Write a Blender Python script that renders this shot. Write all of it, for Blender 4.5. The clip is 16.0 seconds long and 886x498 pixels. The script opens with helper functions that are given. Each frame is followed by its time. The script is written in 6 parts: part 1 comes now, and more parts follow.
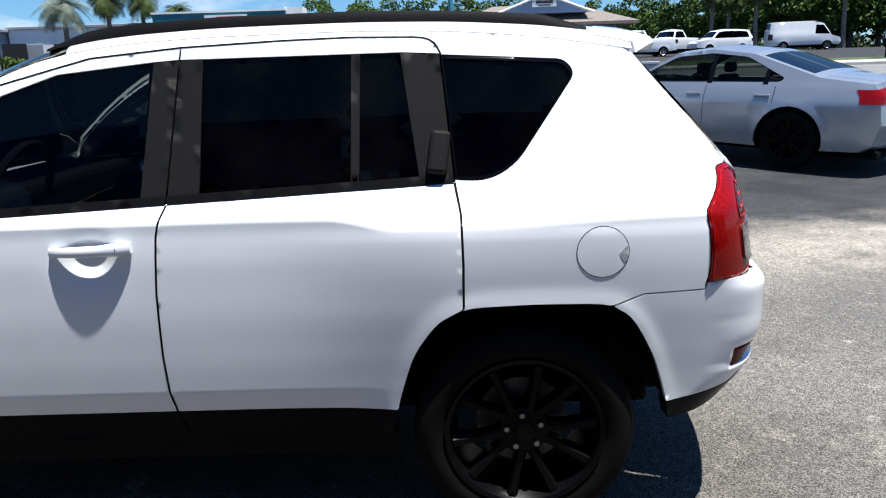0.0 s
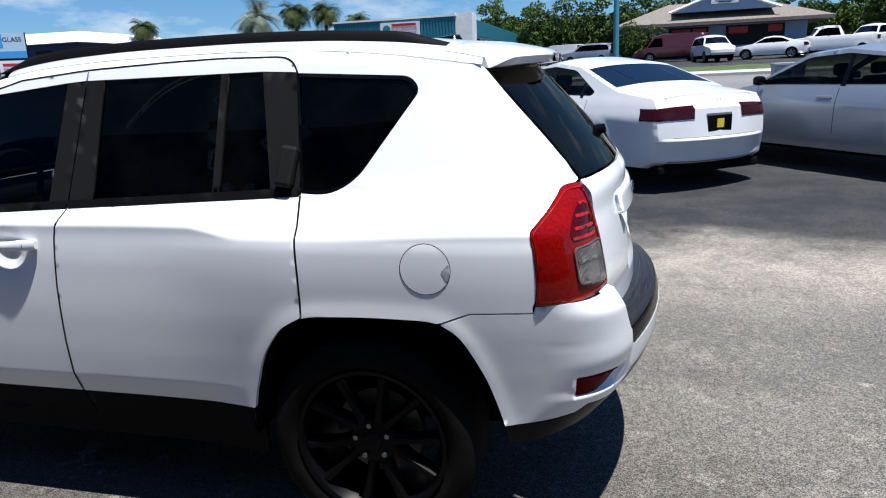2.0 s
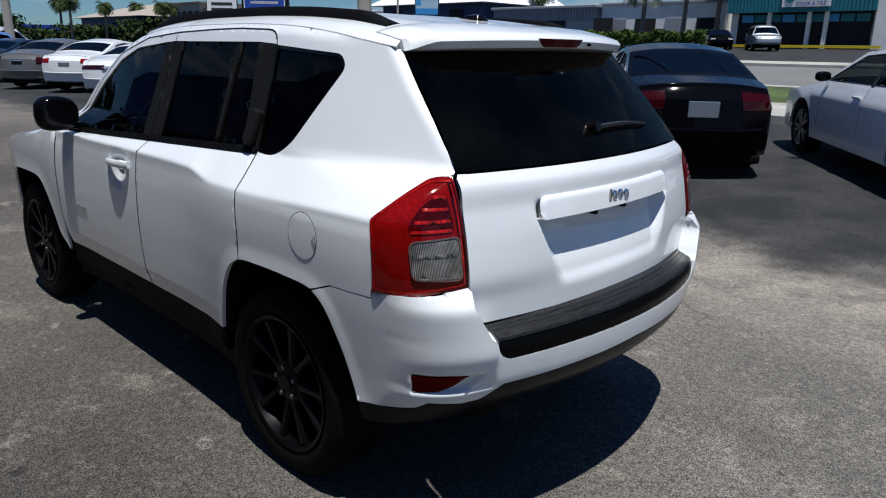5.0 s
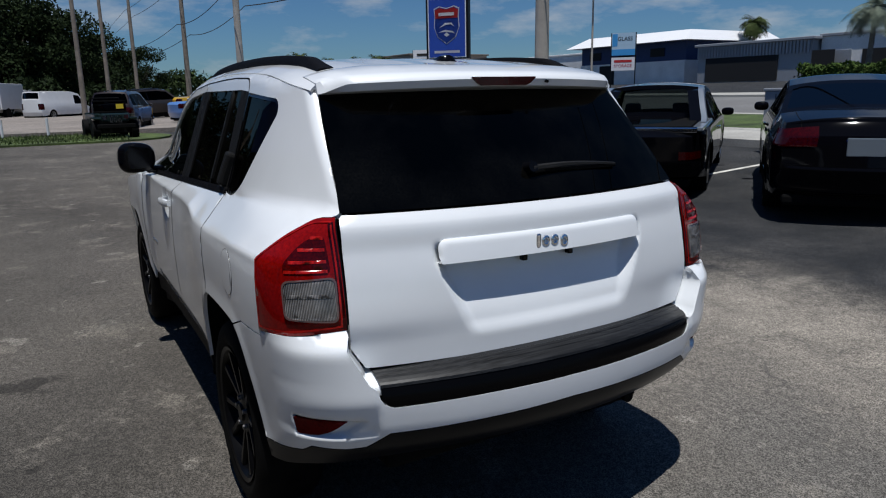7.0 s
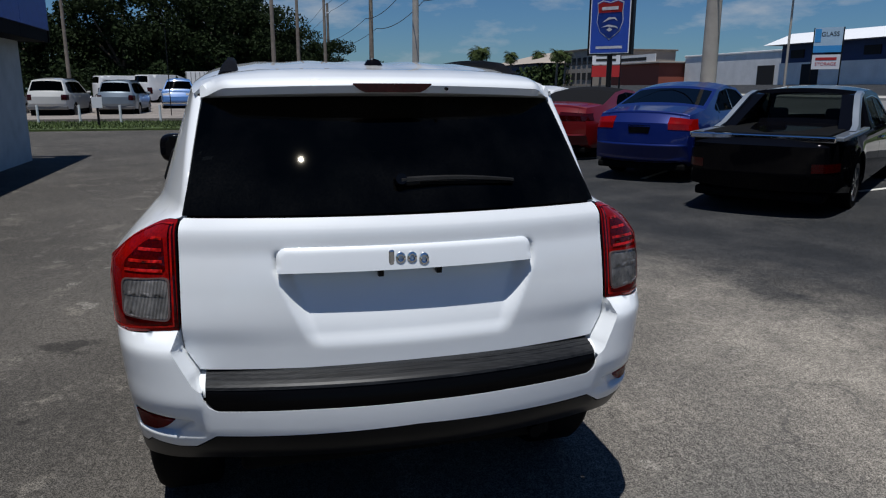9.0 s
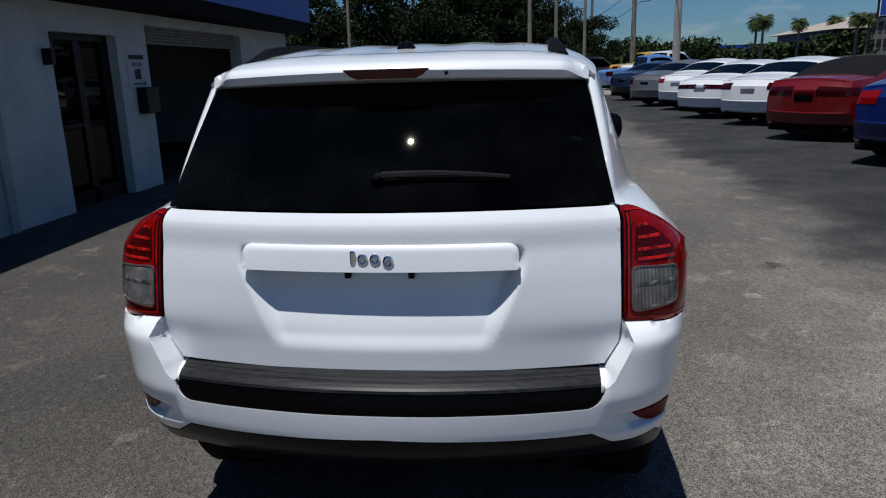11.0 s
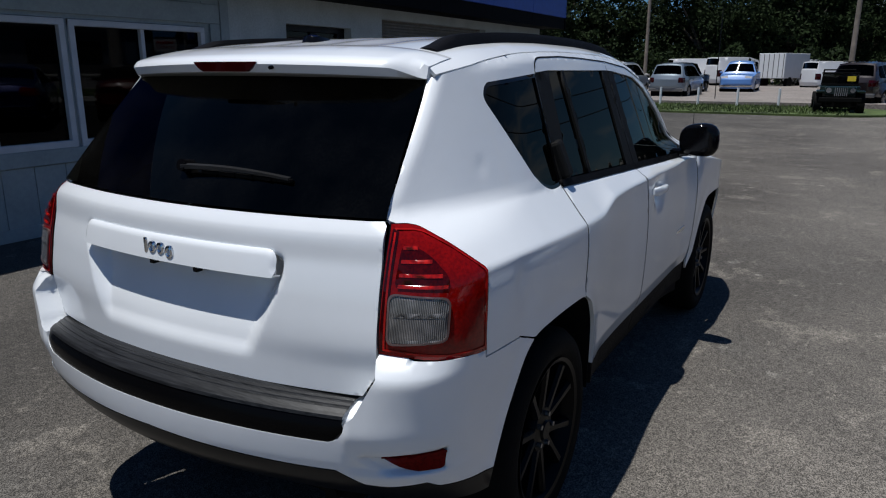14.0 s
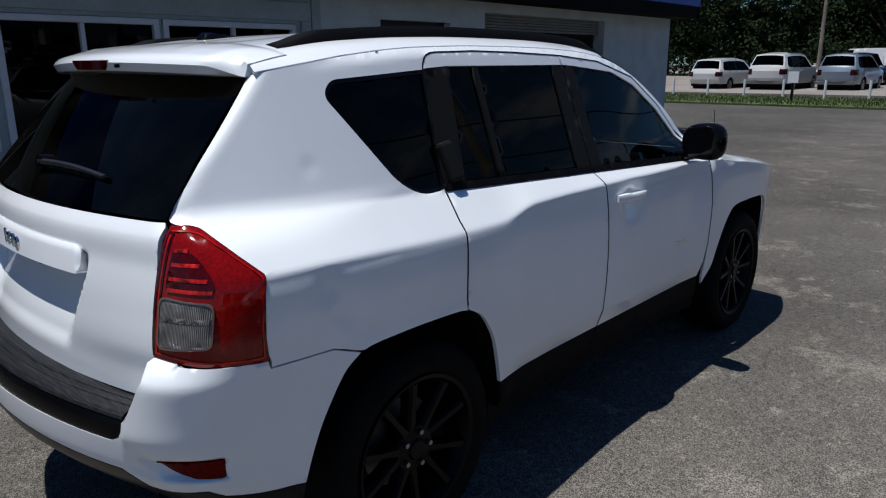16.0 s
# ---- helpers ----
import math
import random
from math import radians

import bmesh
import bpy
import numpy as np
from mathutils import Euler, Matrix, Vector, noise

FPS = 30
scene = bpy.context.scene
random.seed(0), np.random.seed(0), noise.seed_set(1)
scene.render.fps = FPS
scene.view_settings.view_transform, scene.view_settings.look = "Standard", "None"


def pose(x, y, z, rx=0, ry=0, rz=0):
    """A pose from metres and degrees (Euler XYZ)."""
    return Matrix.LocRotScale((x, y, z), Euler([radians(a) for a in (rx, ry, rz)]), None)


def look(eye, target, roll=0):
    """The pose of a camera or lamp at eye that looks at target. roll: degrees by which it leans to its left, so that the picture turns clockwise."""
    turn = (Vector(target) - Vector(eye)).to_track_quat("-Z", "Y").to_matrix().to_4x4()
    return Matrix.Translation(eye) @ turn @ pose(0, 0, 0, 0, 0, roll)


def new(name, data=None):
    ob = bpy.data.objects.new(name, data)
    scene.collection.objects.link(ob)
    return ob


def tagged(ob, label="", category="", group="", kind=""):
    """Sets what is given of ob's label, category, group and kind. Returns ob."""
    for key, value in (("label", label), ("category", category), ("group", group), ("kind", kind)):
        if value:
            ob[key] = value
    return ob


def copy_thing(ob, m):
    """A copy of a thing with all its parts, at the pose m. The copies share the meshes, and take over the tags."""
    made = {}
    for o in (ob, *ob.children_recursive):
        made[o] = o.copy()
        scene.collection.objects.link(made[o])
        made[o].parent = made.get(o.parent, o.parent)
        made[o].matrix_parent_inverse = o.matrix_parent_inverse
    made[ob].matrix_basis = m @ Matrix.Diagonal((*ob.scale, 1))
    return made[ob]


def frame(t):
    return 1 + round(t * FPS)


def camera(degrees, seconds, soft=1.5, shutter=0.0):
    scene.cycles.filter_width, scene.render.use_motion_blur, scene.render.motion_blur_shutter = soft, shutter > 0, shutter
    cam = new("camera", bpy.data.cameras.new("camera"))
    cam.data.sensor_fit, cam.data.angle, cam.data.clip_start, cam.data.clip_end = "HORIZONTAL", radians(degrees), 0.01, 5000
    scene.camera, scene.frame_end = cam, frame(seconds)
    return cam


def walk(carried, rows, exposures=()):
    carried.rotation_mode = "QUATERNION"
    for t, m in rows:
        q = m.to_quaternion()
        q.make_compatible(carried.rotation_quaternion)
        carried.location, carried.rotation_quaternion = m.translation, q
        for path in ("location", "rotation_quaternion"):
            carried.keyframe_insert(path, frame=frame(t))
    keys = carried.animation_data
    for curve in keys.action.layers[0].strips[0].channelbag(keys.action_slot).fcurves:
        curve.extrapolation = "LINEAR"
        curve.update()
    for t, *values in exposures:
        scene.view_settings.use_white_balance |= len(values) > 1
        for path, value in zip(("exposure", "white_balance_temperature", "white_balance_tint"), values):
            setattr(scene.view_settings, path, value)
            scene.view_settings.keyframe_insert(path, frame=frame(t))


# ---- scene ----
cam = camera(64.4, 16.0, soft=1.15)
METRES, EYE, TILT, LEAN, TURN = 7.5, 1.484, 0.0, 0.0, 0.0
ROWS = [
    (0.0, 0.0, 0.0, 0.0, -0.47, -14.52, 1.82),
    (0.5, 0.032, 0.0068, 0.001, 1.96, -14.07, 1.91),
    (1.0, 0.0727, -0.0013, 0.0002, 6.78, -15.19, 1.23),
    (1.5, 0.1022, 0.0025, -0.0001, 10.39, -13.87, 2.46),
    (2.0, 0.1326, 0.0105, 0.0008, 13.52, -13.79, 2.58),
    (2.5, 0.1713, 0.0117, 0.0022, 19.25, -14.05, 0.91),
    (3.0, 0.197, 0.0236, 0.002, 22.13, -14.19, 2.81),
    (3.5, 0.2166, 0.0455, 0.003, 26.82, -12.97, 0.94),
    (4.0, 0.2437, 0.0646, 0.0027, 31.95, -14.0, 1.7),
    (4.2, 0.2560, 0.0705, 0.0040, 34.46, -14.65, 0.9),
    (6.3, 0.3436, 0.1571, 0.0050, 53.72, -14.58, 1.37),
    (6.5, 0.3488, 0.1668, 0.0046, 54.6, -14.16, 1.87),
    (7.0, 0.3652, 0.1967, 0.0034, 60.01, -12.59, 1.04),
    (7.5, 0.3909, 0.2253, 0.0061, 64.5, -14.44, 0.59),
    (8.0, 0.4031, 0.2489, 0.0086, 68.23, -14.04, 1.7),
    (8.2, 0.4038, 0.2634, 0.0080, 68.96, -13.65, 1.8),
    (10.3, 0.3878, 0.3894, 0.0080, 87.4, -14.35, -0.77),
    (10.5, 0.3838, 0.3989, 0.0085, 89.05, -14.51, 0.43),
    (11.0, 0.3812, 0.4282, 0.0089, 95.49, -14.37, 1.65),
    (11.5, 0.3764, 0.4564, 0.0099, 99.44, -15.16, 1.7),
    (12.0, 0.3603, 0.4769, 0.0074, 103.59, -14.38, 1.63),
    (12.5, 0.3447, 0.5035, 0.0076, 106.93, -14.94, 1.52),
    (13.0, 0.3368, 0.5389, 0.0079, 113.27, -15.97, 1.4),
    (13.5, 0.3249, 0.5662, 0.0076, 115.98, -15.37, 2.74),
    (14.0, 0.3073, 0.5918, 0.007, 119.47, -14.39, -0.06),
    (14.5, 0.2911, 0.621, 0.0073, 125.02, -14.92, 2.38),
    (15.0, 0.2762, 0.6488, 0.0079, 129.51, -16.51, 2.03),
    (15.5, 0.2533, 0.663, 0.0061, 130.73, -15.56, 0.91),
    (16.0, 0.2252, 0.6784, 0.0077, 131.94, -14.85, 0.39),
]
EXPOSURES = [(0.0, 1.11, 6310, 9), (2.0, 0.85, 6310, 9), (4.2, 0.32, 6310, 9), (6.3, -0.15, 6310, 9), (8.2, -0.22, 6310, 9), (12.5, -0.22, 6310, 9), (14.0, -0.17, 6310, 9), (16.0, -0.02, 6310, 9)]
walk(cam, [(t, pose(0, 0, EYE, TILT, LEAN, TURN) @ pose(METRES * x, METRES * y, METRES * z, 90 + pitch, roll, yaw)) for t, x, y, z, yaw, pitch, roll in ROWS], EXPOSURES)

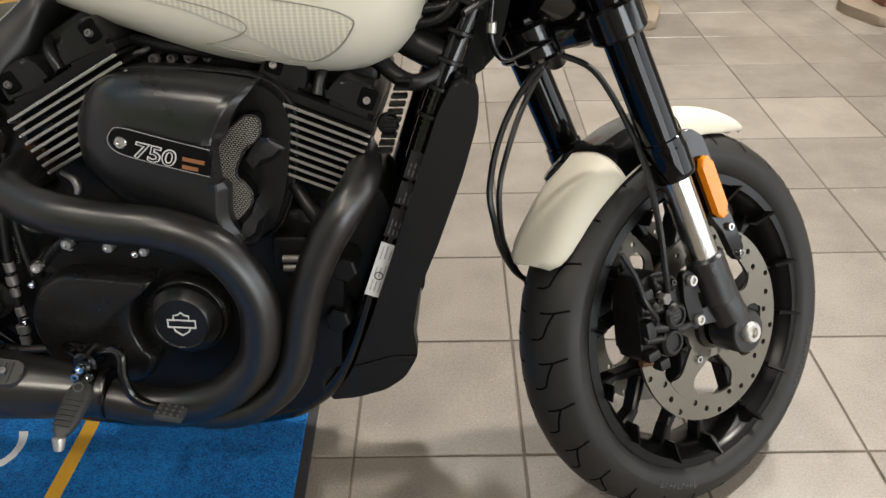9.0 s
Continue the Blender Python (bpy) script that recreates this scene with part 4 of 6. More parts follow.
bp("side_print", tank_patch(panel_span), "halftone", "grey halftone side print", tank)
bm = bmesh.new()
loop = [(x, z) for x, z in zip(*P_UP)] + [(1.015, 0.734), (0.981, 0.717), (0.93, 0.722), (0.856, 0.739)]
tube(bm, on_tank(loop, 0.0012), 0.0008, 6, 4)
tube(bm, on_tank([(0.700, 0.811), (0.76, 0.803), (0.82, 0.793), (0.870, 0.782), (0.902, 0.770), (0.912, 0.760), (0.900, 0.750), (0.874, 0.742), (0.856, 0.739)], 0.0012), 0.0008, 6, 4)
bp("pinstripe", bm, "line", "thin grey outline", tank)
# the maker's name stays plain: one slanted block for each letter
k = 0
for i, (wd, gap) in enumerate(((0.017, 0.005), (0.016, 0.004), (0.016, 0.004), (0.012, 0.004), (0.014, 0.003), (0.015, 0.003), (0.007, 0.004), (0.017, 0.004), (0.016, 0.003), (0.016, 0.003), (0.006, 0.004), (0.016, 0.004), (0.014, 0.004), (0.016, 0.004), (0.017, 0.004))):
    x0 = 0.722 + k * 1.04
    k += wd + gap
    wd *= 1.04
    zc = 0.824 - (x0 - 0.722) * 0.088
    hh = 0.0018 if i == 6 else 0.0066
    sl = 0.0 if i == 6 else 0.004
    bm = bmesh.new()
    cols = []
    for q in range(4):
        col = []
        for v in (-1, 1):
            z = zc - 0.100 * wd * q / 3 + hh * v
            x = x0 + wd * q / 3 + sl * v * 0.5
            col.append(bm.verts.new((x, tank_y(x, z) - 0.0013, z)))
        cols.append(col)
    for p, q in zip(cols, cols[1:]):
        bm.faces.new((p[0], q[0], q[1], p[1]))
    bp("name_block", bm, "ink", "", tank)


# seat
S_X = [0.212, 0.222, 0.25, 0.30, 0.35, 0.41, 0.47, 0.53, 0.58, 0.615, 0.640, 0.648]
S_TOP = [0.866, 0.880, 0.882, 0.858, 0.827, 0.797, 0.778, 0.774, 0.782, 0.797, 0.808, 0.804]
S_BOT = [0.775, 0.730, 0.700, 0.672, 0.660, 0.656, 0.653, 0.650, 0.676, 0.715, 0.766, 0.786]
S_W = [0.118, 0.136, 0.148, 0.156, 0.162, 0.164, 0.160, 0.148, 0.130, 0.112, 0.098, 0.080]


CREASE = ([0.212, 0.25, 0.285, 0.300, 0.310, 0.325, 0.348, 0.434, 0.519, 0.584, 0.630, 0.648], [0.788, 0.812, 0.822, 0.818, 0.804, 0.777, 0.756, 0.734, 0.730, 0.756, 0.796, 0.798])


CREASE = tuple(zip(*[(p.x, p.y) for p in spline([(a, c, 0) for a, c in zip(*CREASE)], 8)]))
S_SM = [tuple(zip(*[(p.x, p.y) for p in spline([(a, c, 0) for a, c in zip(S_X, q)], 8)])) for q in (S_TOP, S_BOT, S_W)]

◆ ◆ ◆

• _Stated problem_
Quote only the lines running from the line that holds "curve.update()" to the line that holds "scene.view_settings.keyframe_insert(path, frame=frame(t))", both ends included.

• _Solution for this exercise_
        curve.update()
    for t, *values in exposures:
        scene.view_settings.use_white_balance |= len(values) > 1
        for path, value in zip(("exposure", "white_balance_temperature", "white_balance_tint"), values):
            setattr(scene.view_settings, path, value)
            scene.view_settings.keyframe_insert(path, frame=frame(t))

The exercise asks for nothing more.